The White House, President-Elect Obama and Congressional leaders, many of them Democrats, failed to win Senate approval for a financial bailout package to support the Big Three Automakers. - NY Times.
Republicans turned against their leader, President Bush, and his messengers last night and voted against the plan to offer up to $14 billion in taxpayer money to Ford, GM and Chrysler. Many of them, including Senators McConnell of Kentucky, DeMint of Ohio, Bob Corker of Tennessee and Richard Shelby of Alabama, cited the highly unionized workforce and their compensation plans as the source of their displeasure with the proposed bailout plan from the White House, etal.
One irony with their primary objection was that US workers at Toyota's plant in Georgetown, KY, the state Sen. McConnell represents, received higher total compensation from base pay and bonuses than their unionized colleagues in Michigan.
... Toyota Motor Corp. gave workers at its largest U.S.
plant bonuses of $6,000 to $8,000, boosting the average pay at the
Georgetown, KY, plant to the equivalent of $30 an hour. That compares
with a $27 hourly average for UAW workers... AfterMarket News, February 1, 2007
Sen. McConnell's Statement.
Another unstated irony, purely a coincidence, is the foreign carmakers have significant manufacturing operations in the states of...wait for it...Tennessee, Kentucky and Alabama.
Alabama is home to plants for Mercedes-Benz, Honda,
Hyundai and Toyota. Tennessee is getting a new Volkswagen plant and is
home to Nissan’s North American headquarters and other manufacturing
facilities.
Georgetown, Ky., in McConnell’s home state, is the site of Toyota’s biggest plant outside Japan. - Detroit Free Press
Nor, is the irony that many of these foreign car manufacturers have received assistance from the state and local governments that far exceeds on a per-employee basis the amounts now sought by the Big Three. The state of Tennessee alone has contributed over $500 million in tax breaks and direct assistance to Volkswagen in order to convince them to build a single plant in Chattanooga. Chattanooga Times Free Press. That plant would create 2000 jobs.
So, for $250,000 per employee in tax breaks and assistance, $500 million total...Tennessee would create 2,000 direct jobs.
State leaders have been out selling for Volkswagen, hoping to lure auto suppliers to build their plants in Tennessee. I wonder what incentives will be offered once the prospective supplier sees what incentives were given Volkswagen?
Compare that to the amount of the bailout bill, $14 billion, and the number of jobs directly connected to the Big Three and their parts suppliers. Over 830,000 jobs are created by the Big Three and the auto parts supplier industry. - NY Times.

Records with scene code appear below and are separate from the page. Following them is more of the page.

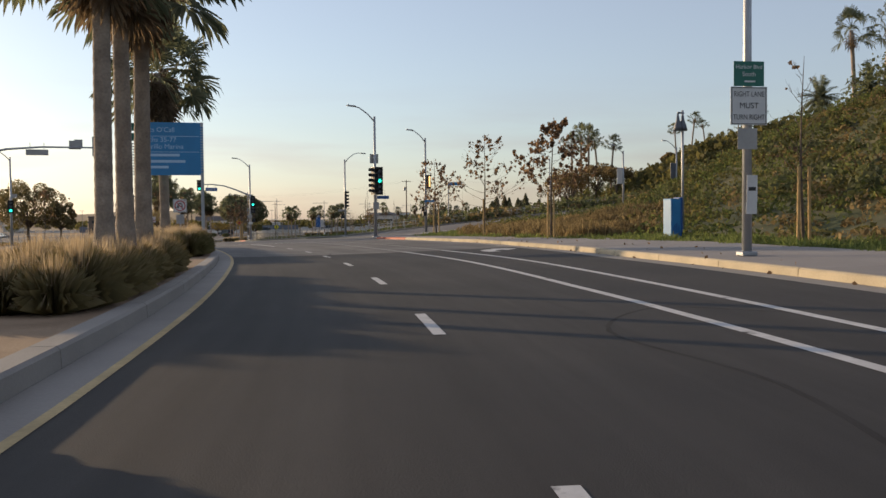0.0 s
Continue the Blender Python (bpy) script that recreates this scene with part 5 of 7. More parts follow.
letters(pl, "BIKE LANE", 0.05, 2.1, 0.075, TEXT_BLACK, -0.083)
for s, o in ((227.9, 6.9), (265.5, 8.22)):
    ob = thing("lamp_plates", Matrix.Translation(at(s, o, 0.147)) @ pose(0, 0, 0, 0, 0, yaw(s)), "bicycle sign above a blank plate strapped to a street lamp", "sign")
    pl = plate(ob, "bicycle_sign", 0, 2.8, 0.44, 0.29, WHITE_SIGN, -0.11, "small white bicycle sign")
    ring(pl, -0.1, 2.77, 0.055, 0.075, TEXT_BLACK, -0.118)
    ring(pl, 0.1, 2.77, 0.055, 0.075, TEXT_BLACK, -0.118)
    bm = B()
    poly(bm, [(-0.11, 2.77), (-0.09, 2.77), (-0.03, 2.87), (-0.05, 2.87)], -0.119)
    poly(bm, [(-0.05, 2.85), (0.07, 2.85), (0.07, 2.87), (-0.05, 2.87)], -0.119)
    poly(bm, [(0.05, 2.88), (0.07, 2.88), (0.11, 2.77), (0.09, 2.77)], -0.119)
    part("bicycle_symbol", bm, TEXT_BLACK, pl)
    plate(ob, "blank_plate", 0, 2.3, 0.44, 0.4, SIGN_BACK, -0.11)
ob = thing("lamp_plates", Matrix.Translation(at(153.8, 6.1, 0.147)) @ pose(0, 0, 0, 0, 0, yaw(153)), "pale blank plate strapped to a street lamp", "sign")
plate(ob, "blank_plate", 0, 2.55, 0.38, 0.38, SIGN_BACK, -0.12)

# no U-turn at the end of the median, speed limit and stop signs
ob = post_sign("no_u_turn_sign", Matrix.Translation(at(301.3, -3.15, 0.14)) @ pose(0, 0, 0, 0, 0, yaw(300)), 3.55, "white no U-turn sign above grey sign backs", "sign")
no_u_turn(ob, 3.27, 0.58)
plate(ob, "sign_back", 0, 2.68, 0.44, 0.56, SIGN_BACK, 0.045, "grey rectangular sign back")
diamond(ob, 1.05, 0.3, SIGN_BACK, False, 0.05)
ob = thing("speed_limit_sign", Matrix.Translation(at(330.3, 10.7, 0.147)), "white speed limit sign on a street lamp", "sign")
pl = plate(ob, "sign_plate", -0.02, 3.2, 0.72, 0.88, WHITE_SIGN, -0.13)
letters(pl, "25", -0.02, 3.02, 0.46, TEXT_BLACK, -0.142)
letters(pl, "SPEED", -0.02, 3.52, 0.16, TEXT_BLACK, -0.142)
letters(pl, "LIMIT", -0.02, 3.36, 0.16, TEXT_BLACK, -0.142)
plate(ob, "blank_plate", 0.0, 2.5, 0.45, 0.4, SIGN_BACK, -0.13)
ob = post_sign("stop_sign", Matrix.Translation(at(303.5, 9.86, 0.147)) @ pose(0, 0, 0, 0, 0, -4), 2.9, "red octagonal stop sign on a steel post", "stop sign")
bm = B()
fc = poly(bm, [(0.41 * math.cos(i * math.pi / 4 + math.pi / 8), 2.6 + 0.41 * math.sin(i * math.pi / 4 + math.pi / 8)) for i in range(8)], -0.05)
part("sign_rim", bm, TEXT_WHITE, ob)
bm = B()
poly(bm, [(0.385 * math.cos(i * math.pi / 4 + math.pi / 8), 2.6 + 0.385 * math.sin(i * math.pi / 4 + math.pi / 8)) for i in range(8)], -0.054)
pl = part("sign_plate", bm, RED_SIGN, ob)
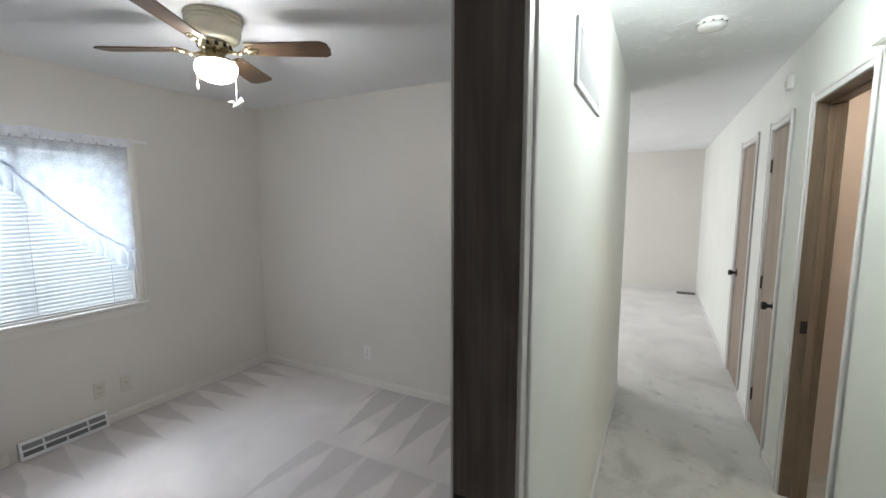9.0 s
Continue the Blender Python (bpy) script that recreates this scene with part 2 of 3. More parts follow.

- Over 230,000 are employed directly by the Big Three automakers. That means each of their jobs will cost us the taxpayer, $60,000 +/-, to save.
- Another 600,000 jobs exist with the auto parts suppliers.
- 230,000 + 600,000 = 830,000. 830,000 jobs are at stake with this bailout bill for the Big Three. And $14 billion is required to save them. Each of those jobs would cost $16,000 +/- to save.
Congress can create jobs for as little as $16,000 per job. The State of Tennessee creates them for...oh, say, $250,000 per employee.
Frankly, I think the state of Tennessee and its congressional delegation should look at the UAW and the Big Three for more cost-effective job creation programs.
Also, largely unnoticed is the preference of the UAW for the Democrats. The UAW and its PAC contributed...$1,918,450 this election cycle alone, to be exact -- into the
congressional campaigns of Democrats and only $12,500 into Republicans,
according to opensecrets.org - The Detroit News
Ah, yes. Revenge is sweet if served cold and your campaign coffers are filled with donations from your newest BFF.
Now, honestly, I don't think Congress should lecture anyone on business and finance. Under their leadership, our national debt will balloon...to numbers
that have no real meaning other than when these financial chickens come
to roost they're going to be HUGE ... and they're going to stay for a
long time.
Nor, do I think a Car Czar will work. If a national Czar would work, Russia would have kept its monarchy, the Soviet Union would never have existed, and we'd have a national drug policy that makes sense because it reduces the supply and consumption of illegal drugs.
On the other hand, I don't think it's fair, or smart, to punish the workers, union or not, by insuring their termination by our failing to act. You see, with no one to buy...who or what will drive our economy? And why?